‘Foreign capital to cut deficits risky for India’

Dependence on foreign capital to fund external deficits is the biggest risk for India, Stephen Roach, chairman of Morgan Stanley Asia said here on Tuesday.

According to Roach, a tougher market climate is expected this year as investors come to grips with some of the more normal after-shocks of the financial crisis.

For Roach, the story for India is a very compelling one over the next several years. “Micros in terms of companies and labour force remain very positive. Macros in terms of savings and foreign direct investment in infrastructure have improved a lot in recent years,” Roach told reporters.

Roach, who has been bullish on India’s growth story for the past nine months, continues to be optimistic. According to him, because of the stable economy he would prefer India over China. However, he expressed concerns over India’s infrastructure constraints, saying they needed to be addressed immediately.

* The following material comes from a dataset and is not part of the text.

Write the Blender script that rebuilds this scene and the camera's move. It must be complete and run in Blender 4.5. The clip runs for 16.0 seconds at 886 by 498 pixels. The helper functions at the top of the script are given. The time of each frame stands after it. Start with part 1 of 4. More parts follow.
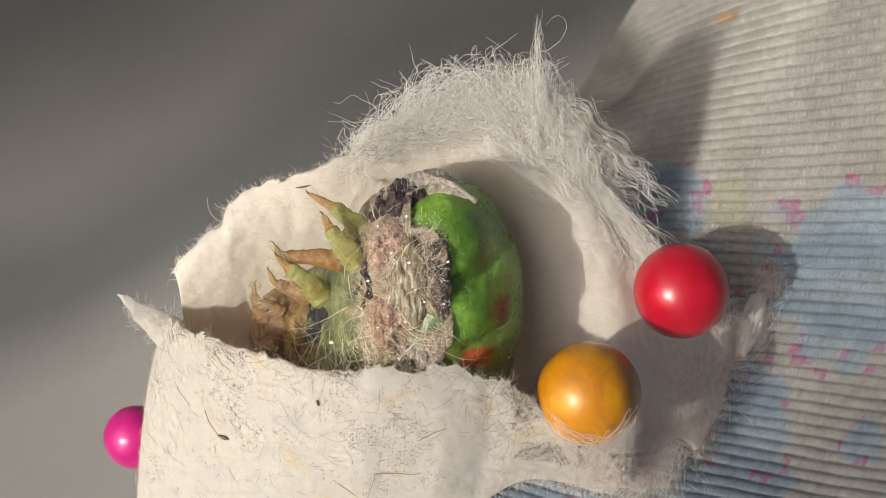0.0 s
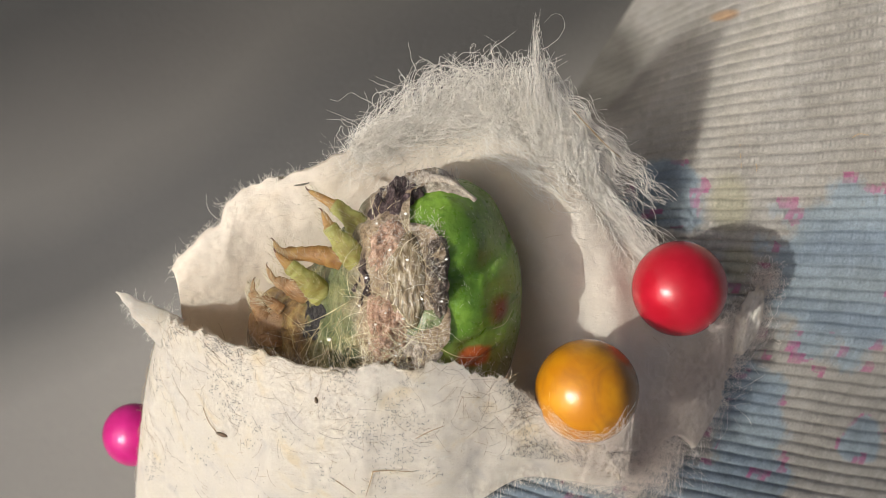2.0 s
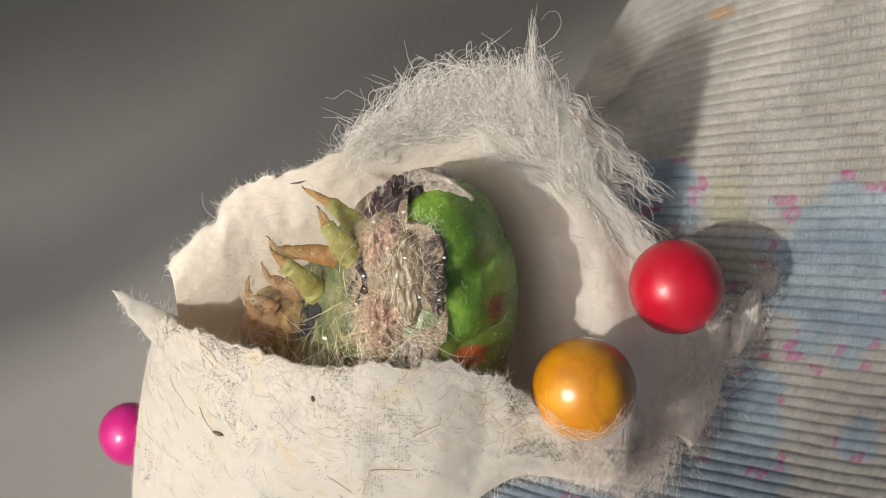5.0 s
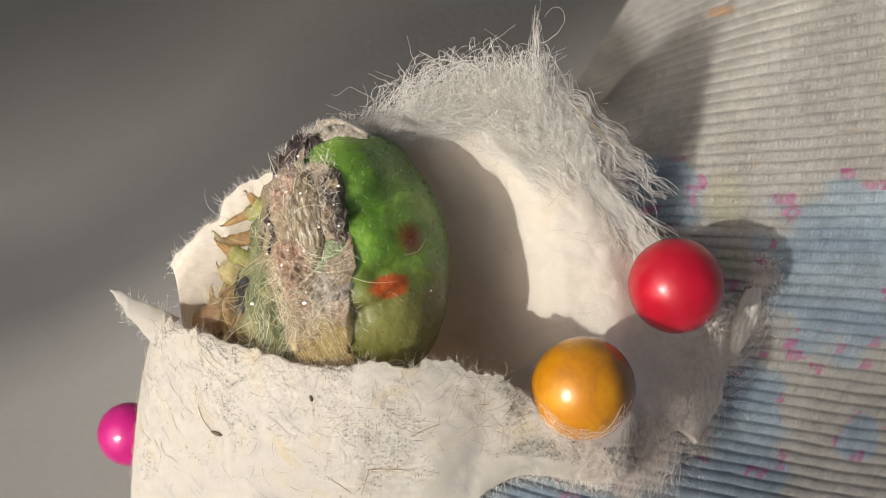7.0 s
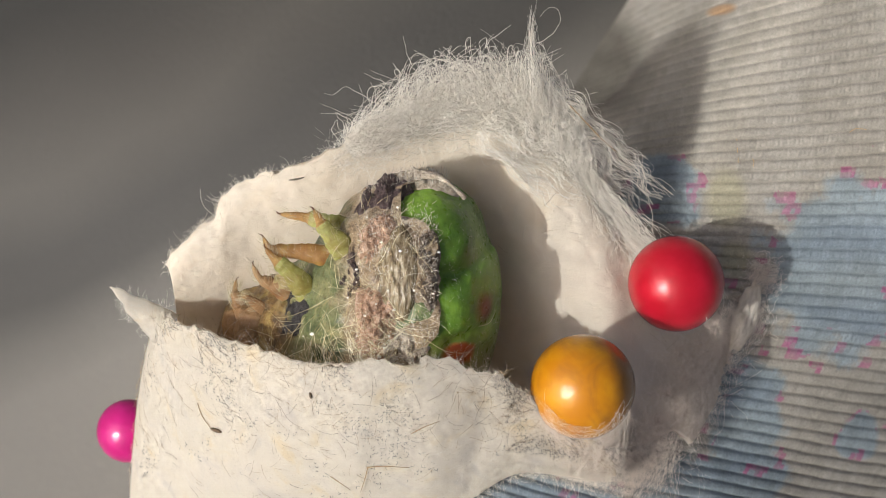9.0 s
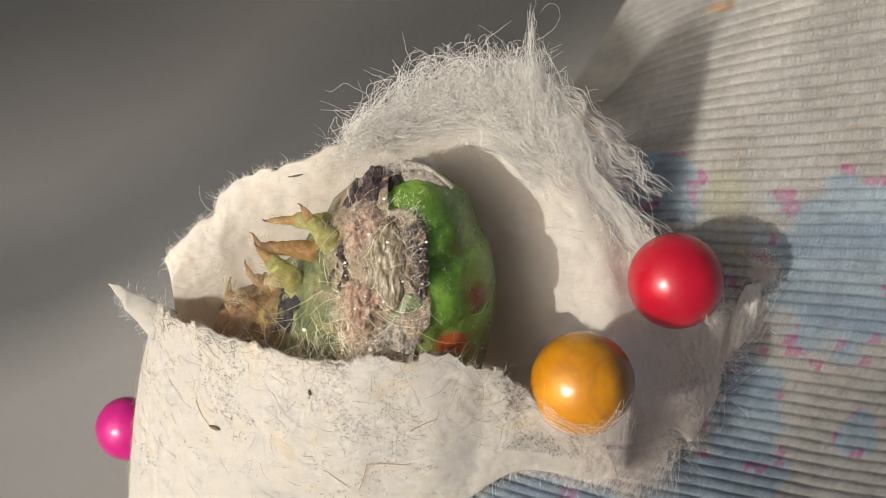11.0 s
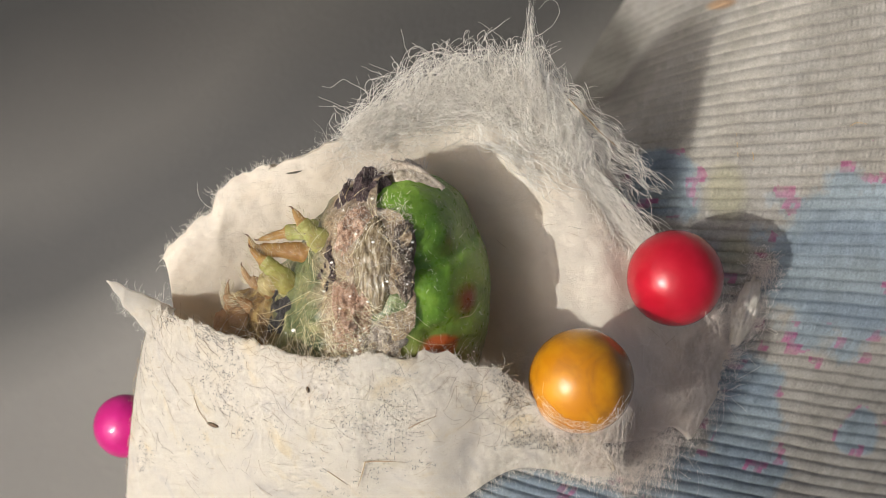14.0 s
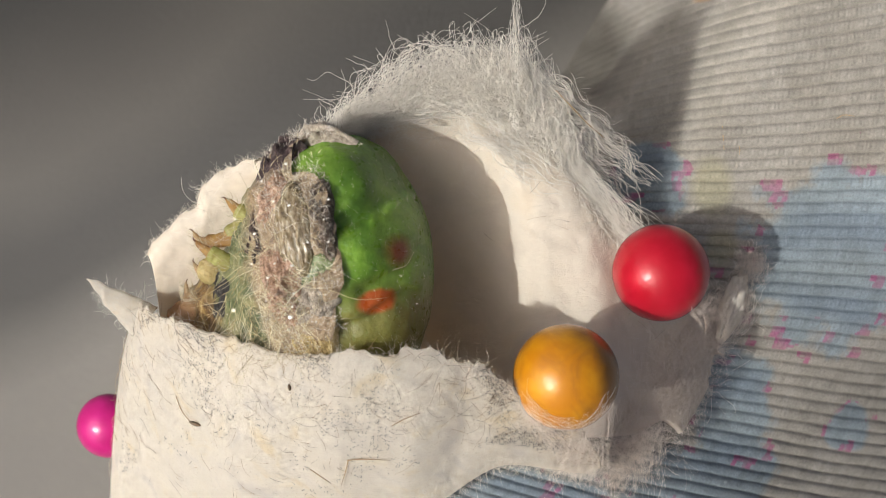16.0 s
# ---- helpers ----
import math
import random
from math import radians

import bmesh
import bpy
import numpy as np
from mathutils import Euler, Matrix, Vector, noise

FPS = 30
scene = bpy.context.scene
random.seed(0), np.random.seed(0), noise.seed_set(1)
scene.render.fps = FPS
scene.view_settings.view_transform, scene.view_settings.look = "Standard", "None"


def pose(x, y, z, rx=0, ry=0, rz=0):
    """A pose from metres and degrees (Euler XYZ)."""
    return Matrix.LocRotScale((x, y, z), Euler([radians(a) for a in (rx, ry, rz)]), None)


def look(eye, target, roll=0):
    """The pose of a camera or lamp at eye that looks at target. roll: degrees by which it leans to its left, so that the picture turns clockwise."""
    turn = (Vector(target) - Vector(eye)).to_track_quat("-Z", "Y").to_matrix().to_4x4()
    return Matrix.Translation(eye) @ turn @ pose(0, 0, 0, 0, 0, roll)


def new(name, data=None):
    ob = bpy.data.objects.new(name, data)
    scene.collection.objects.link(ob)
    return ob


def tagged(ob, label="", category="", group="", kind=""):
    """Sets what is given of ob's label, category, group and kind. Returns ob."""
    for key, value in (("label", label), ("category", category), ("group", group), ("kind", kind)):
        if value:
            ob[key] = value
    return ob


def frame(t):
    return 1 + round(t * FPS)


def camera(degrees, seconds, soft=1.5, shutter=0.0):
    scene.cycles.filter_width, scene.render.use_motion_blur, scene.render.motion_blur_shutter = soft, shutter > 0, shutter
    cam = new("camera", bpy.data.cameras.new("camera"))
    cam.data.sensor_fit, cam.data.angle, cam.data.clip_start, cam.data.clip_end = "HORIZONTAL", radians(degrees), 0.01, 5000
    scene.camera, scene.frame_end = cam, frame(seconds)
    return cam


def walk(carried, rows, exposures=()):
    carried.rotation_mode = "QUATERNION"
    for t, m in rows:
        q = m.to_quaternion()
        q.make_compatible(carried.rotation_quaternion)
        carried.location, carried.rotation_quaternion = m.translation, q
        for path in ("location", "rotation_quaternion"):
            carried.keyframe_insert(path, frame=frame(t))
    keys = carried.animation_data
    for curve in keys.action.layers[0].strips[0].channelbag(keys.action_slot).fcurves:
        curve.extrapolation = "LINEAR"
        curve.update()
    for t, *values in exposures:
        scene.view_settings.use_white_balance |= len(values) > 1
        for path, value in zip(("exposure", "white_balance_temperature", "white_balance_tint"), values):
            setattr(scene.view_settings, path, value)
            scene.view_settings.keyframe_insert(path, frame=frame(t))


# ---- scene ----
# Lengths in the builders below are millimetres; BASE is the height of the working plane above the ground.
MM = 0.001
BASE = 40.0


def at(x, y, z):
    """A place in the world from millimetres on the working plane."""
    return Vector((x * MM, y * MM, (z + BASE) * MM))


# ---- camera ----
cam = camera(25.93, 16.0, soft=0.75)
cam.data.dof.use_dof = True
cam.data.dof.focus_distance = 0.0795
cam.data.dof.aperture_fstop = 108.0
DRIFT = [
    (0, -0.000, 0.000, 80.000, -0.000),
    (0.5, 0.062, -0.071, 80.022, 0.001),
    (1, 0.075, -0.053, 80.106, 0.032),
    (1.5, 0.085, -0.059, 80.135, -0.021),
    (2, 0.072, -0.097, 80.091, 0.025),
    (2.5, 0.074, -0.115, 80.030, -0.002),
    (3, 0.075, -0.117, 80.105, 0.025),
    (3.5, 0.120, -0.089, 80.188, 0.007),
    (4, 0.179, -0.138, 79.966, -0.022),
    (6.5, 0.243, -0.188, 79.832, -0.050),
    (7, 0.263, -0.207, 79.718, -0.113),
    (7.5, 0.245, -0.263, 79.833, 0.034),
    (8, 0.242, -0.293, 79.855, 0.059),
    (8.5, 0.252, -0.301, 79.788, 0.048),
    (9, 0.267, -0.312, 79.709, 0.031),
    (11.5, 0.297, -0.454, 79.527, 0.069),
    (12, 0.280, -0.463, 79.634, 0.084),
    (12.5, 0.310, -0.485, 79.409, 0.082),
    (13, 0.343, -0.490, 79.466, 0.025),
    (13.5, 0.336, -0.517, 79.393, 0.044),
    (14, 0.348, -0.564, 79.329, 0.097),
    (14.5, 0.327, -0.565, 79.356, 0.073),
    (15, 0.791, -0.502, 78.679, -0.226),
    (15.5, 1.018, -0.724, 78.405, -0.271),
    (16, 1.041, -0.744, 78.556, -0.258),
]
walk(cam, [(t, pose(x * MM, y * MM, (z + BASE) * MM, 0, 0, turn)) for t, x, y, z, turn in DRIFT],
     exposures=[(0, 0.0, 6420, 5), (16, 0.0, 6420, 5)])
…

According to Roach, policymakers in India should be congratulated to have put a bottom to the deterioration last year. However, he said that is not enough. “I hope the Indian government is mindful of the resilient economy and this not the time to be focus on the exit policy. You don’t need to look at crisis management while letting inflation surge along with asset prices,” Roach said.

Roach expects the budget slated for February 26 to look into the area of fiscal consolidation. “I am hopeful that the government will target around 5.5 per cent of GDP by end of next financial year with 1.3 per cent reduction in fiscal deficit,” Roach said. According to him, this is the time for fiscal consolidation when the economy is strong.